▶ [Exercise brief]:
From the first line of the data below through the line holding "turn = (Vector(target)", output each line exactly and leave the pictures out.

▶ [Available data]:
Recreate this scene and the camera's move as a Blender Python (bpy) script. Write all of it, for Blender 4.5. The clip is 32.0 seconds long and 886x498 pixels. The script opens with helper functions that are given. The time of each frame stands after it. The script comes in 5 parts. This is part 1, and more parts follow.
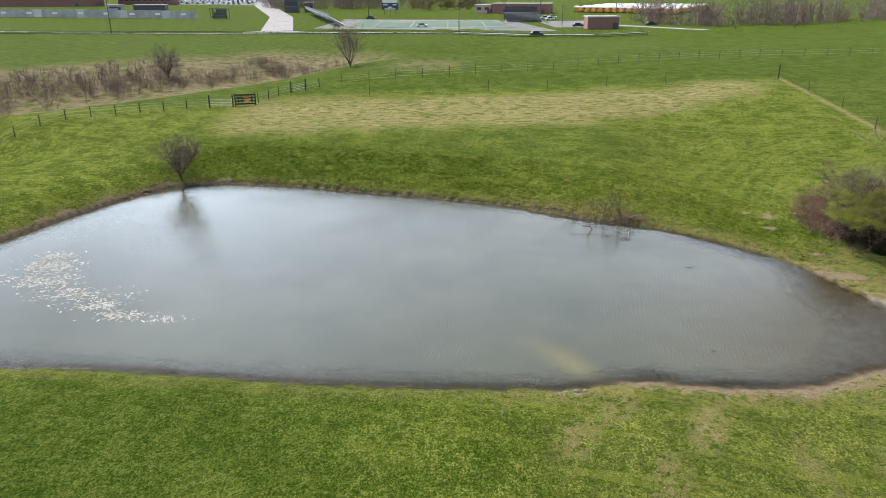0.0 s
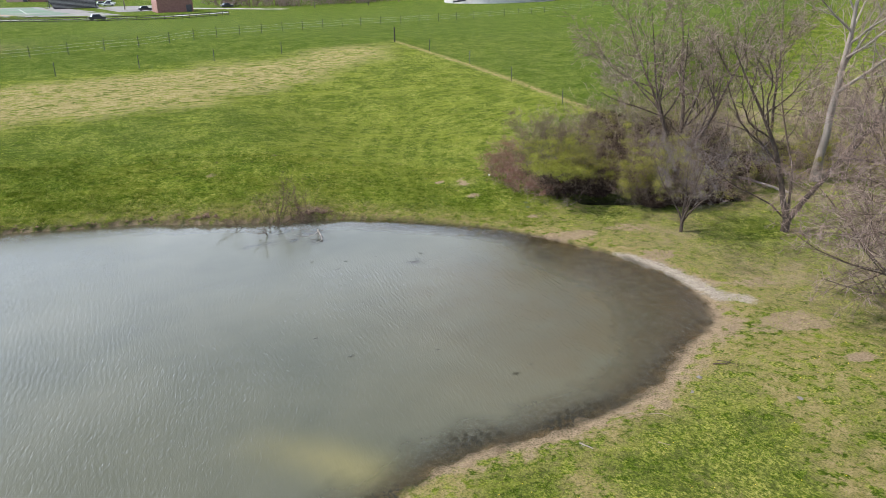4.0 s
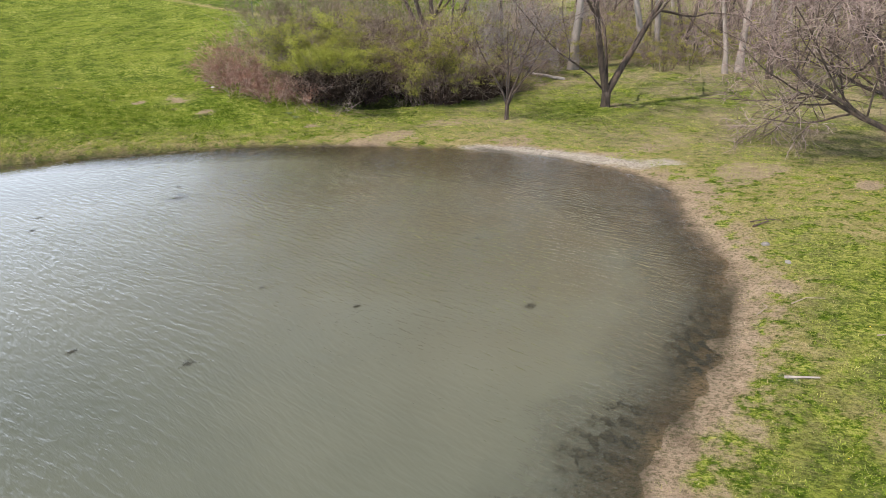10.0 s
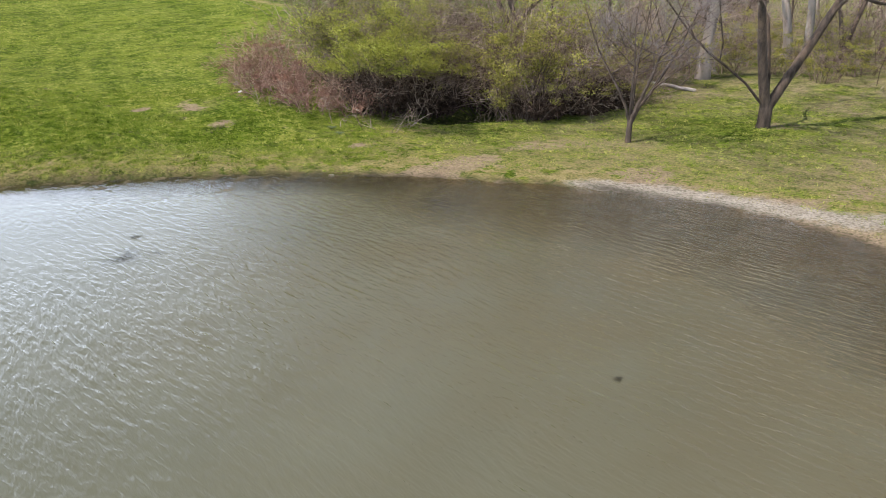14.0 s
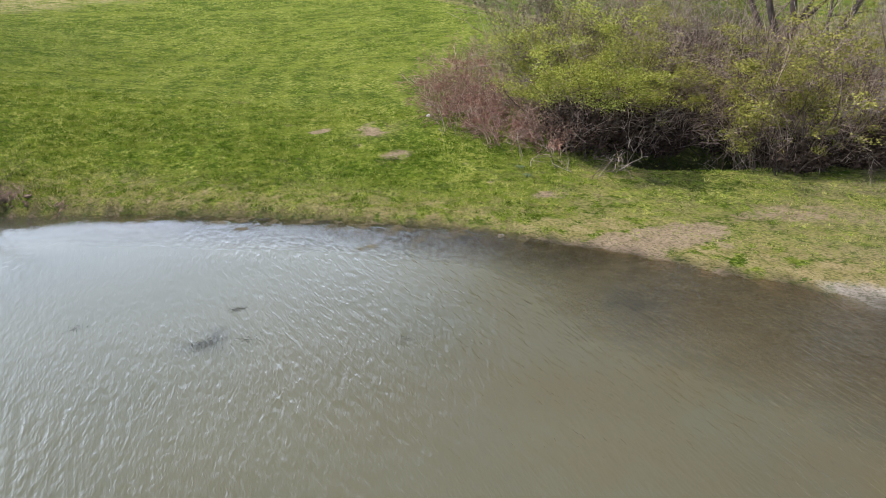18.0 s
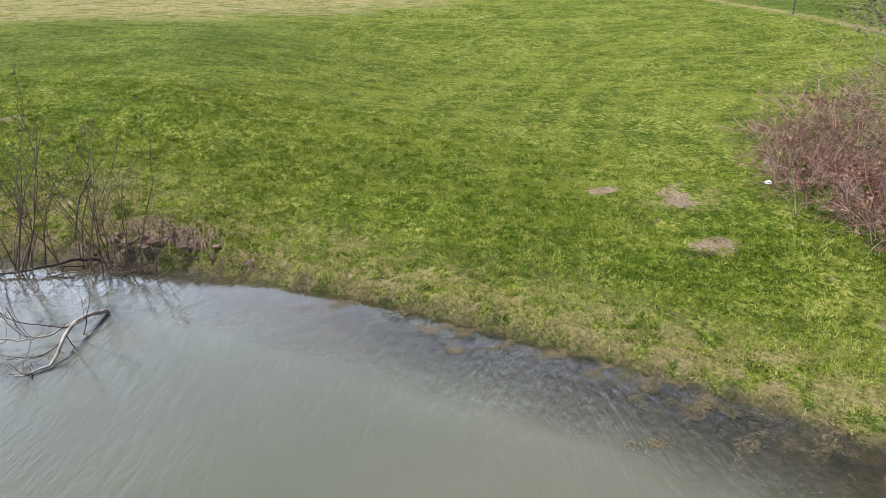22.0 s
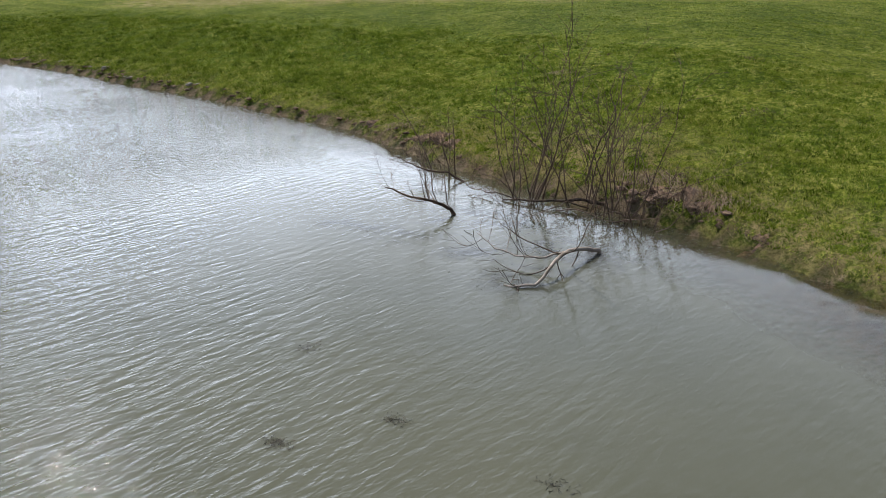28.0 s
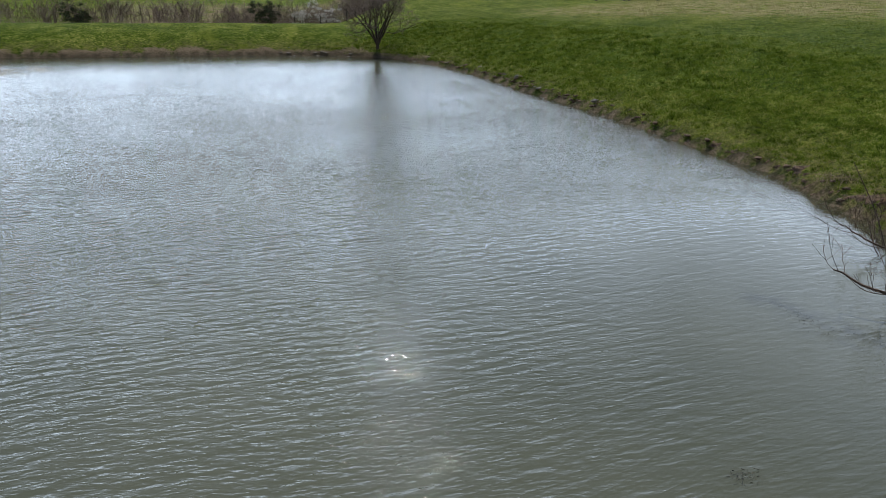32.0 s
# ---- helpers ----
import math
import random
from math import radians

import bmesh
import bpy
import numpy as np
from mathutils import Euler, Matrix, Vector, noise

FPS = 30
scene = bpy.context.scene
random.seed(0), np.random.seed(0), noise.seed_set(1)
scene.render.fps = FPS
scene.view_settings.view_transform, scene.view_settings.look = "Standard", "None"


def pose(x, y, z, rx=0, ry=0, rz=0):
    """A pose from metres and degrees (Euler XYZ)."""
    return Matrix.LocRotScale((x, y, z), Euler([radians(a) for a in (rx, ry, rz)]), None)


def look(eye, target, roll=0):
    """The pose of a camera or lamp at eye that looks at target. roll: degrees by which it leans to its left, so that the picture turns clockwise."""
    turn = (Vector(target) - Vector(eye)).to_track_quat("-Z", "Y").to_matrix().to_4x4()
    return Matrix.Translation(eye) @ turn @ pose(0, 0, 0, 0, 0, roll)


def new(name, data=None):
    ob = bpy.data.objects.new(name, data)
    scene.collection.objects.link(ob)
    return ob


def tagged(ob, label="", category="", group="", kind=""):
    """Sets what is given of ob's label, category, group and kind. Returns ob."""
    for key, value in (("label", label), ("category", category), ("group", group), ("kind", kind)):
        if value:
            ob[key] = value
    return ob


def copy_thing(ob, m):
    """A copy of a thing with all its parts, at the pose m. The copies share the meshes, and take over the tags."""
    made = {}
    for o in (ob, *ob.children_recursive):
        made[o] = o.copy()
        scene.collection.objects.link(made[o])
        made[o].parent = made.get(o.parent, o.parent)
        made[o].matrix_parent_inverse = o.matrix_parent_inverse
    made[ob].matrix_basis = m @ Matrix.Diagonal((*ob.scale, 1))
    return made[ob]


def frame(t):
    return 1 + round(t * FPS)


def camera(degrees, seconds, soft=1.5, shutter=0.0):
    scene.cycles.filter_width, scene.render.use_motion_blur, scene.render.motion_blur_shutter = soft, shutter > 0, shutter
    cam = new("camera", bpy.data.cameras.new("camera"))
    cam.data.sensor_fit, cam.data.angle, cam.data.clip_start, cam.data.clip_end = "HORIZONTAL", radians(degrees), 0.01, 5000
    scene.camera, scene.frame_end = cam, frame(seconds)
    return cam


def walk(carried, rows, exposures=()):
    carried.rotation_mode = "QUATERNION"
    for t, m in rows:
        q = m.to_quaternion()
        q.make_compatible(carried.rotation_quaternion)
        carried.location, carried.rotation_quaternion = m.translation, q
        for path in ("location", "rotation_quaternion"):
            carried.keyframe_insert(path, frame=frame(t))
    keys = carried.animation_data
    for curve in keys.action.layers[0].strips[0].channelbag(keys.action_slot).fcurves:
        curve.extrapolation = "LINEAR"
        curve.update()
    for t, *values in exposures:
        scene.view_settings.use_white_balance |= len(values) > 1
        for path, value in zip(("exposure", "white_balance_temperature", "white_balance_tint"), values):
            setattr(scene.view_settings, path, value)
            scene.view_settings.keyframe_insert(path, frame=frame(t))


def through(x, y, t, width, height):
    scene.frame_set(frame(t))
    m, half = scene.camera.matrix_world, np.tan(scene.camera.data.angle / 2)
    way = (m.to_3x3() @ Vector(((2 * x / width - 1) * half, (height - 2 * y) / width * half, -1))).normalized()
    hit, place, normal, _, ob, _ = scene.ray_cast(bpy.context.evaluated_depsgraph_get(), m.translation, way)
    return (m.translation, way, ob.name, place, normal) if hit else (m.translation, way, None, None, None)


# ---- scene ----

▶ [Correct response]:
Recreate this scene and the camera's move as a Blender Python (bpy) script. Write all of it, for Blender 4.5. The clip is 32.0 seconds long and 886x498 pixels. The script opens with helper functions that are given. The time of each frame stands after it. The script comes in 5 parts. This is part 1, and more parts follow.
0.0 s
4.0 s
10.0 s
14.0 s
18.0 s
22.0 s
28.0 s
32.0 s
# ---- helpers ----
import math
import random
from math import radians

import bmesh
import bpy
import numpy as np
from mathutils import Euler, Matrix, Vector, noise

FPS = 30
scene = bpy.context.scene
random.seed(0), np.random.seed(0), noise.seed_set(1)
scene.render.fps = FPS
scene.view_settings.view_transform, scene.view_settings.look = "Standard", "None"


def pose(x, y, z, rx=0, ry=0, rz=0):
    """A pose from metres and degrees (Euler XYZ)."""
    return Matrix.LocRotScale((x, y, z), Euler([radians(a) for a in (rx, ry, rz)]), None)


def look(eye, target, roll=0):
    """The pose of a camera or lamp at eye that looks at target. roll: degrees by which it leans to its left, so that the picture turns clockwise."""
    turn = (Vector(target) - Vector(eye)).to_track_quat("-Z", "Y").to_matrix().to_4x4()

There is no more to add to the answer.